Do this
Leave out the pictures and print only the lines from the one with "Recreate this scene" through the one with "what is given", exactly as they are.

[Scene script records]
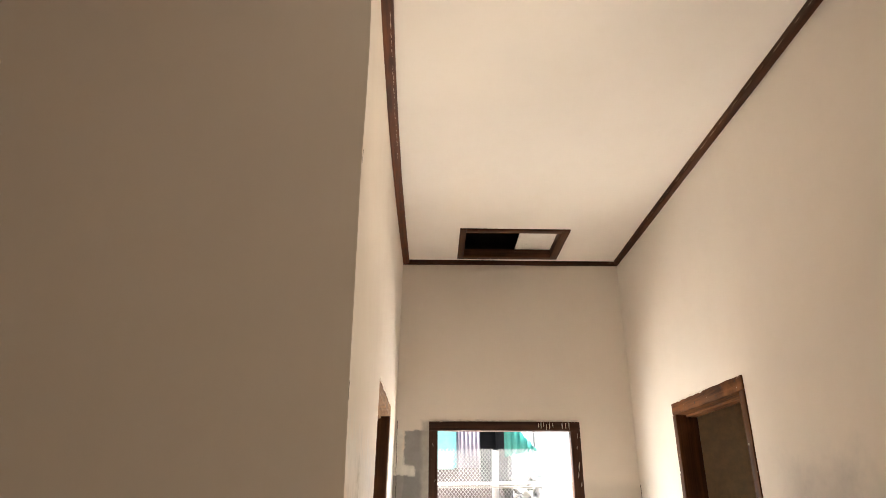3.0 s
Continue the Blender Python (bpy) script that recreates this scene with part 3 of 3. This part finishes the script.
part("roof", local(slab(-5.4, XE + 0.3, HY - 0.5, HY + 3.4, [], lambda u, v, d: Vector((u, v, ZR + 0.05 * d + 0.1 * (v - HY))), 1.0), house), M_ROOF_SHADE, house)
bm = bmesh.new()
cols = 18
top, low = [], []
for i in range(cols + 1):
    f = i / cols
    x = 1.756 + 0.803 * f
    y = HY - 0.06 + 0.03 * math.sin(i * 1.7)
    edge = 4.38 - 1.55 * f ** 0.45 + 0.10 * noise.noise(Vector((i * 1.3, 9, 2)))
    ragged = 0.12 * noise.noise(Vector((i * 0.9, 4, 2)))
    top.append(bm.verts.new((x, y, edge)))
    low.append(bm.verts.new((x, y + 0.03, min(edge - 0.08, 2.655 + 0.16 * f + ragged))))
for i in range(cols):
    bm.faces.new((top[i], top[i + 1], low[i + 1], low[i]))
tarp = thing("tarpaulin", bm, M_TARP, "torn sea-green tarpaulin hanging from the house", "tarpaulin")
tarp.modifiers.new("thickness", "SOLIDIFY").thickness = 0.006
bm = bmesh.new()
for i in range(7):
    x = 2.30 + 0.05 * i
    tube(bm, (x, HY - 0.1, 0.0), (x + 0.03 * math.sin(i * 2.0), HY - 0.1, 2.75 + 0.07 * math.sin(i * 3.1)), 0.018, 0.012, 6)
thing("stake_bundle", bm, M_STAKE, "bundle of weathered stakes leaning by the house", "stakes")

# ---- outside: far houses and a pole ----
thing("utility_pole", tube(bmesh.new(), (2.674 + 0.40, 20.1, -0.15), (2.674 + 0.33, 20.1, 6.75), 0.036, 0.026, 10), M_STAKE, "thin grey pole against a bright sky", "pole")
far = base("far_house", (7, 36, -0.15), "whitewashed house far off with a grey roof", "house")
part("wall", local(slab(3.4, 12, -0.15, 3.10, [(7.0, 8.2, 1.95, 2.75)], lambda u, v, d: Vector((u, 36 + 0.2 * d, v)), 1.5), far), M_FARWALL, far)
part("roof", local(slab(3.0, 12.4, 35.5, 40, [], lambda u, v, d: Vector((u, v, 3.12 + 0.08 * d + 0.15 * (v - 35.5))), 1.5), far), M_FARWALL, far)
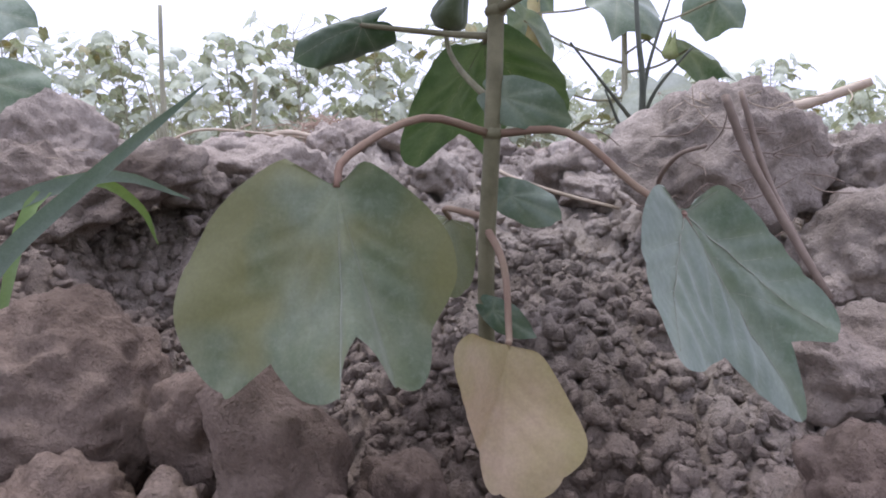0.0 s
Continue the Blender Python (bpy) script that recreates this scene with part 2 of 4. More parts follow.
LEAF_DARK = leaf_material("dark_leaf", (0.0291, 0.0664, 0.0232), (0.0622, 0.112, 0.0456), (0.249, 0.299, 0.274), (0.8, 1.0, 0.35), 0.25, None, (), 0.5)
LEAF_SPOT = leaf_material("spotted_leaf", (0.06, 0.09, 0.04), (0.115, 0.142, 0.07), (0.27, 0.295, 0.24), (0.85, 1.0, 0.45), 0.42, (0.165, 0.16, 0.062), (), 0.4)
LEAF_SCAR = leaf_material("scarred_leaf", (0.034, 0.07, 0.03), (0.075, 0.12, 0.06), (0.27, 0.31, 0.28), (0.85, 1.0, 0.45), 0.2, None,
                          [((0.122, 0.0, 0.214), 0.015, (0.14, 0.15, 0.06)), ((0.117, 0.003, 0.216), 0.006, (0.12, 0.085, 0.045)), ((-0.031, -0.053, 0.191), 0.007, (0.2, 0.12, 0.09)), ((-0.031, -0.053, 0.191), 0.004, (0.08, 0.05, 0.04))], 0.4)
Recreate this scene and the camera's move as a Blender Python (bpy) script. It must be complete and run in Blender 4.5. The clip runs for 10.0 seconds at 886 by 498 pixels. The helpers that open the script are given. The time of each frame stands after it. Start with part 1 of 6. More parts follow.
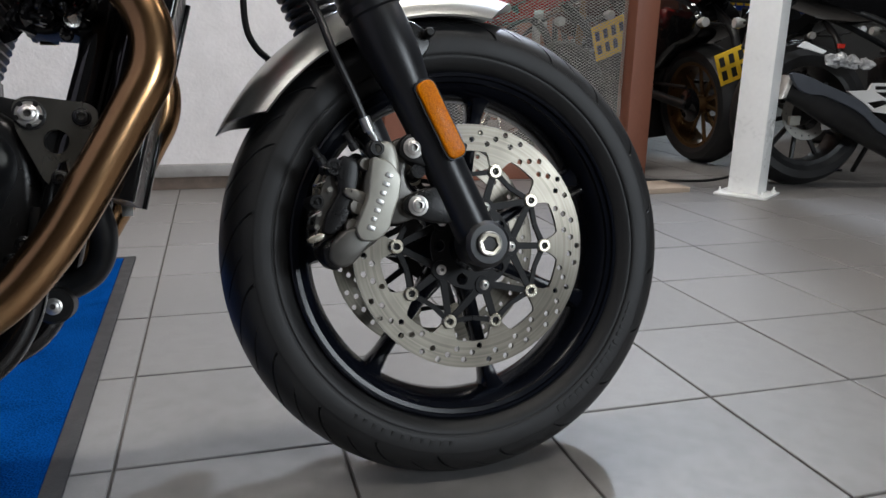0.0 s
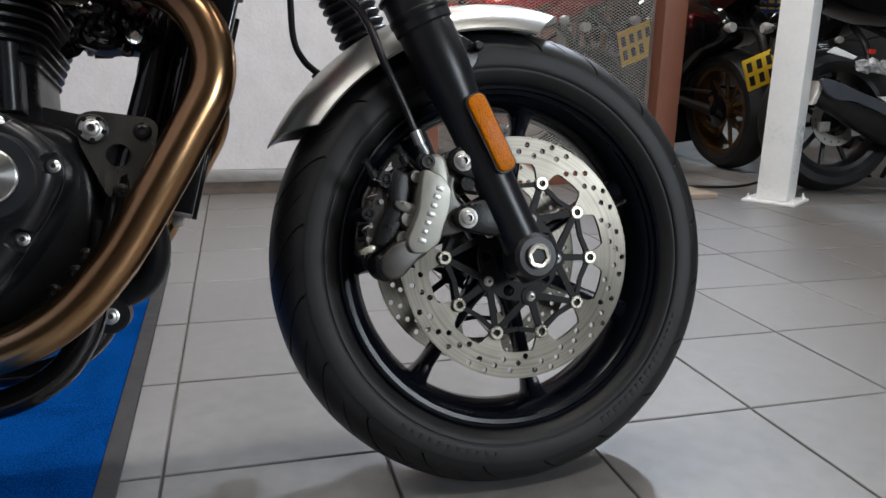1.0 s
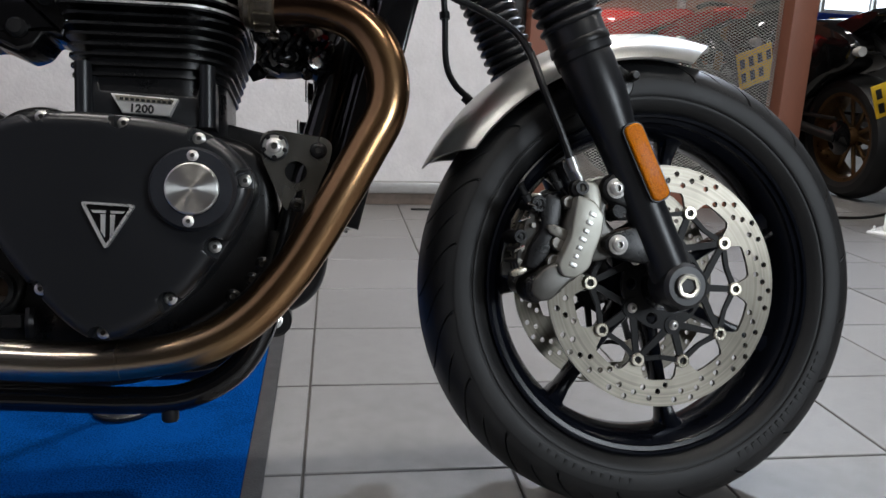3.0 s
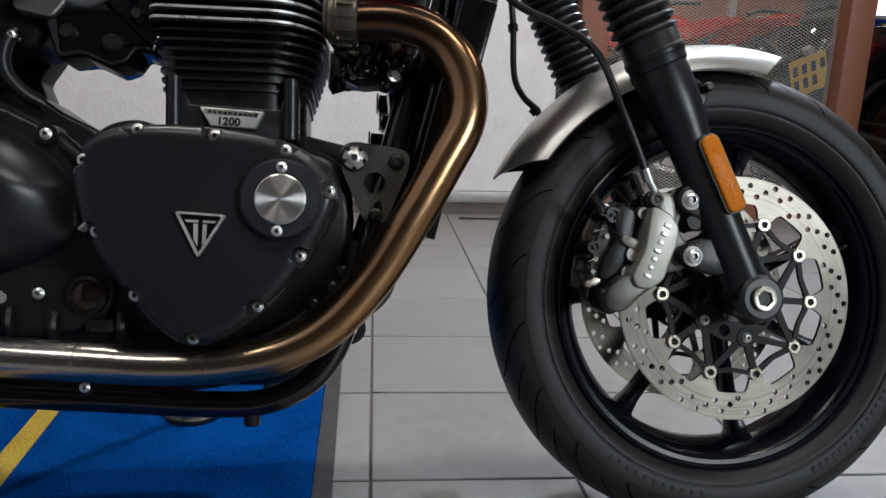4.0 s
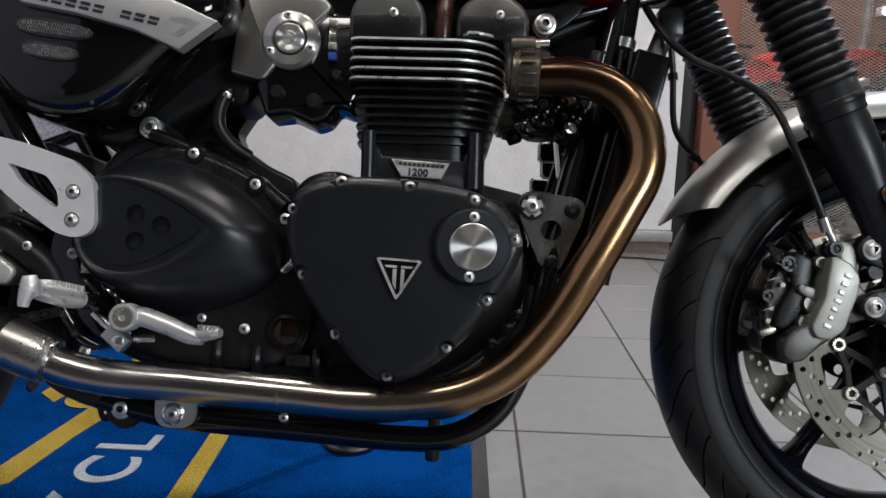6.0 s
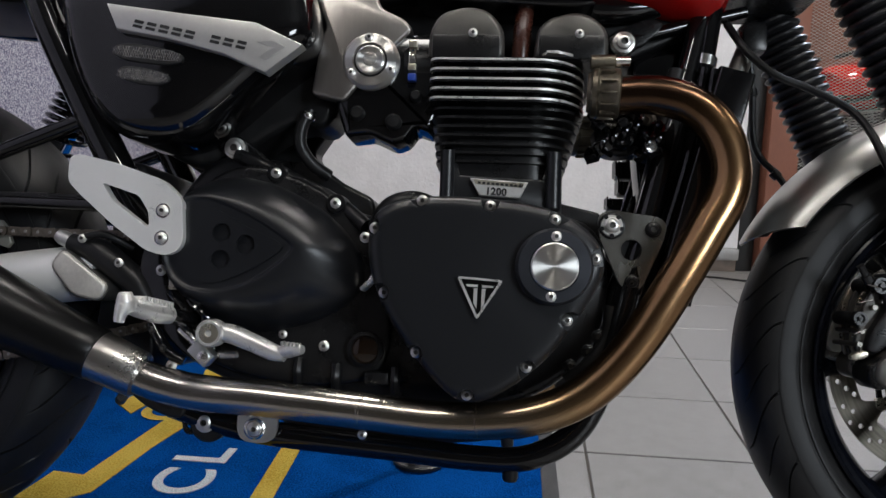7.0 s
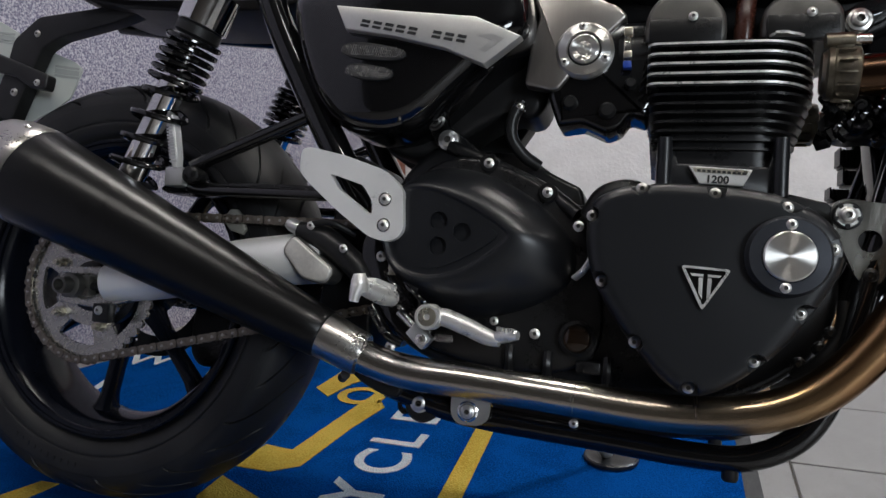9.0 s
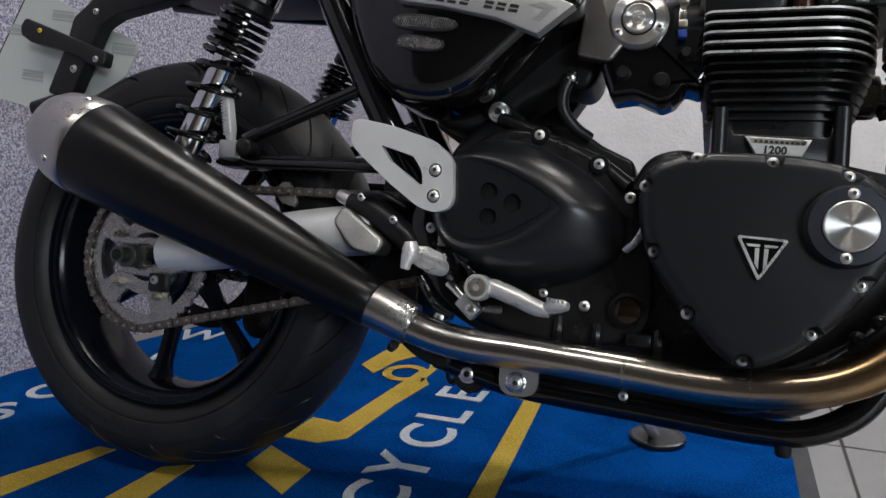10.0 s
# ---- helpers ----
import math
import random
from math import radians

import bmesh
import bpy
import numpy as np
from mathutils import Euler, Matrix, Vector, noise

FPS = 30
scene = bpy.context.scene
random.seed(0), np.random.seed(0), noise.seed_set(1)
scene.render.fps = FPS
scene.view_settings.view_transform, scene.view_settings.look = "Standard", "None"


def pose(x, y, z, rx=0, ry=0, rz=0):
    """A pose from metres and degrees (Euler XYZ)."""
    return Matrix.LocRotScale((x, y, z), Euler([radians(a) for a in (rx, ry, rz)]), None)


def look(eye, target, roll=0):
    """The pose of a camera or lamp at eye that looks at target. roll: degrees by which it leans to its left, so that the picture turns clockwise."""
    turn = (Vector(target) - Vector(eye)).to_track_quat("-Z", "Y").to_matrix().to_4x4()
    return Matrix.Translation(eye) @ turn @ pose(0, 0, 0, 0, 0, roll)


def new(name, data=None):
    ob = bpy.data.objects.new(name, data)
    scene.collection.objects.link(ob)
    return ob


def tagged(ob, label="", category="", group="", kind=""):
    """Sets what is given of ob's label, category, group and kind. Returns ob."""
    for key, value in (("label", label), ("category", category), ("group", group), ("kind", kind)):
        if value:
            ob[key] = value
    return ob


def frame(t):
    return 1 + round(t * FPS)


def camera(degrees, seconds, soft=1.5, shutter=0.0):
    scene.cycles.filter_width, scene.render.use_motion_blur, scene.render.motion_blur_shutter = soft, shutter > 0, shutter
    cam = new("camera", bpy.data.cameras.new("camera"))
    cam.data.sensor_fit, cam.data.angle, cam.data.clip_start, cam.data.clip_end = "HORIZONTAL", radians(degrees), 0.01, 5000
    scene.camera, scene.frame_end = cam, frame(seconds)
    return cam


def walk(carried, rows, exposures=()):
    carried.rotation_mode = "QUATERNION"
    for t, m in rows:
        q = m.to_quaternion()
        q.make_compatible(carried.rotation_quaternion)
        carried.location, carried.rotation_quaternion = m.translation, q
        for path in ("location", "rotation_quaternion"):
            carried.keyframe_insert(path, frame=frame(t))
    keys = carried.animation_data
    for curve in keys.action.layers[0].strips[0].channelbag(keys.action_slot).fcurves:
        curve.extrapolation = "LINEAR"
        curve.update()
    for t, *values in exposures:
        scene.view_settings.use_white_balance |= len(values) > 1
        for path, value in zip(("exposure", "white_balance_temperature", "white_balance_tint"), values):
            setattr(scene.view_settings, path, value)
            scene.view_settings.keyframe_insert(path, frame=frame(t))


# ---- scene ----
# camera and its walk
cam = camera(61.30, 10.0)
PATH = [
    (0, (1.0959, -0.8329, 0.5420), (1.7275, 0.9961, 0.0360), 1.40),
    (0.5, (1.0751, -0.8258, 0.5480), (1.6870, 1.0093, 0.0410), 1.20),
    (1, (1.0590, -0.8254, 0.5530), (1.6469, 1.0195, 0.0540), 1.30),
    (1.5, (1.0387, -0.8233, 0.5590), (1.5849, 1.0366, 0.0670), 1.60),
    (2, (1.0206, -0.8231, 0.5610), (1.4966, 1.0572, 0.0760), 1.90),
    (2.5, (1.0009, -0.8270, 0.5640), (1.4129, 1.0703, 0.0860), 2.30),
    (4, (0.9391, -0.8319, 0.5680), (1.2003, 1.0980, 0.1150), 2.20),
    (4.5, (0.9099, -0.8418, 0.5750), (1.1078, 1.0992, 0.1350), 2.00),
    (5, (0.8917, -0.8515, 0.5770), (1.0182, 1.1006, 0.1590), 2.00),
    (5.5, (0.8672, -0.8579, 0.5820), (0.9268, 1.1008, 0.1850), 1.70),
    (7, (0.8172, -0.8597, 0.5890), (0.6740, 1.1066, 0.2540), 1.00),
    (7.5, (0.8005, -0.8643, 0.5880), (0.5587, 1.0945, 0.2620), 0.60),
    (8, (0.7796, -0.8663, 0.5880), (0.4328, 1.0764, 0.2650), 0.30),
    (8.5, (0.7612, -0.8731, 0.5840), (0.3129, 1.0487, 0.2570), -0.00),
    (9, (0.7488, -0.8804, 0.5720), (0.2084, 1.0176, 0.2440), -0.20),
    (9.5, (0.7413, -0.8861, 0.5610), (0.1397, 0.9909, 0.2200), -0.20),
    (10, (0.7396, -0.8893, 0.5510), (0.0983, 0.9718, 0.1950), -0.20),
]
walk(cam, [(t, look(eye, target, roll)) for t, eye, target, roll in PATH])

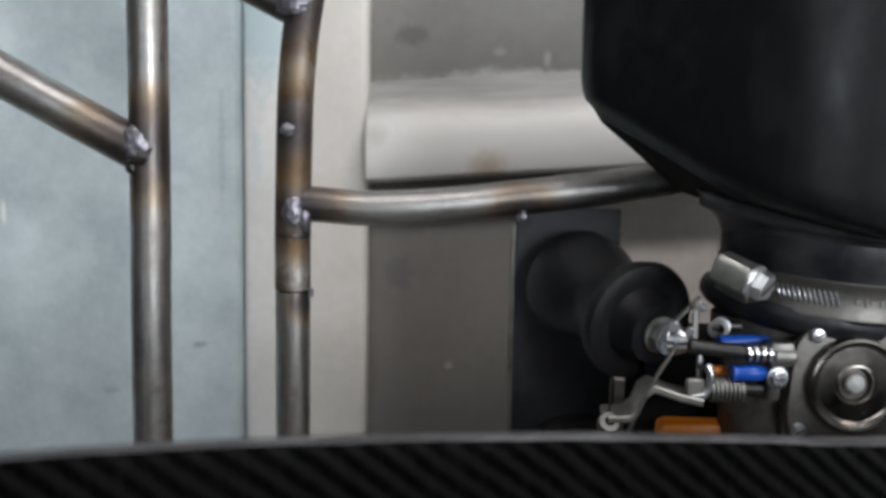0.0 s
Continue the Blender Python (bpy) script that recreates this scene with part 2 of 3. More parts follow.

Answer
Recreate this scene and the camera's move as a Blender Python (bpy) script. It must be complete and run in Blender 4.5. The clip runs for 10.0 seconds at 886 by 498 pixels. The helpers that open the script are given. The time of each frame stands after it. Start with part 1 of 6. More parts follow.
0.0 s
1.0 s
3.0 s
4.0 s
6.0 s
7.0 s
9.0 s
10.0 s
# ---- helpers ----
import math
import random
from math import radians

import bmesh
import bpy
import numpy as np
from mathutils import Euler, Matrix, Vector, noise

FPS = 30
scene = bpy.context.scene
random.seed(0), np.random.seed(0), noise.seed_set(1)
scene.render.fps = FPS
scene.view_settings.view_transform, scene.view_settings.look = "Standard", "None"


def pose(x, y, z, rx=0, ry=0, rz=0):
    """A pose from metres and degrees (Euler XYZ)."""
    return Matrix.LocRotScale((x, y, z), Euler([radians(a) for a in (rx, ry, rz)]), None)


def look(eye, target, roll=0):
    """The pose of a camera or lamp at eye that looks at target. roll: degrees by which it leans to its left, so that the picture turns clockwise."""
    turn = (Vector(target) - Vector(eye)).to_track_quat("-Z", "Y").to_matrix().to_4x4()
    return Matrix.Translation(eye) @ turn @ pose(0, 0, 0, 0, 0, roll)


def new(name, data=None):
    ob = bpy.data.objects.new(name, data)
    scene.collection.objects.link(ob)
    return ob


def tagged(ob, label="", category="", group="", kind=""):
    """Sets what is given of ob's label, category, group and kind. Returns ob."""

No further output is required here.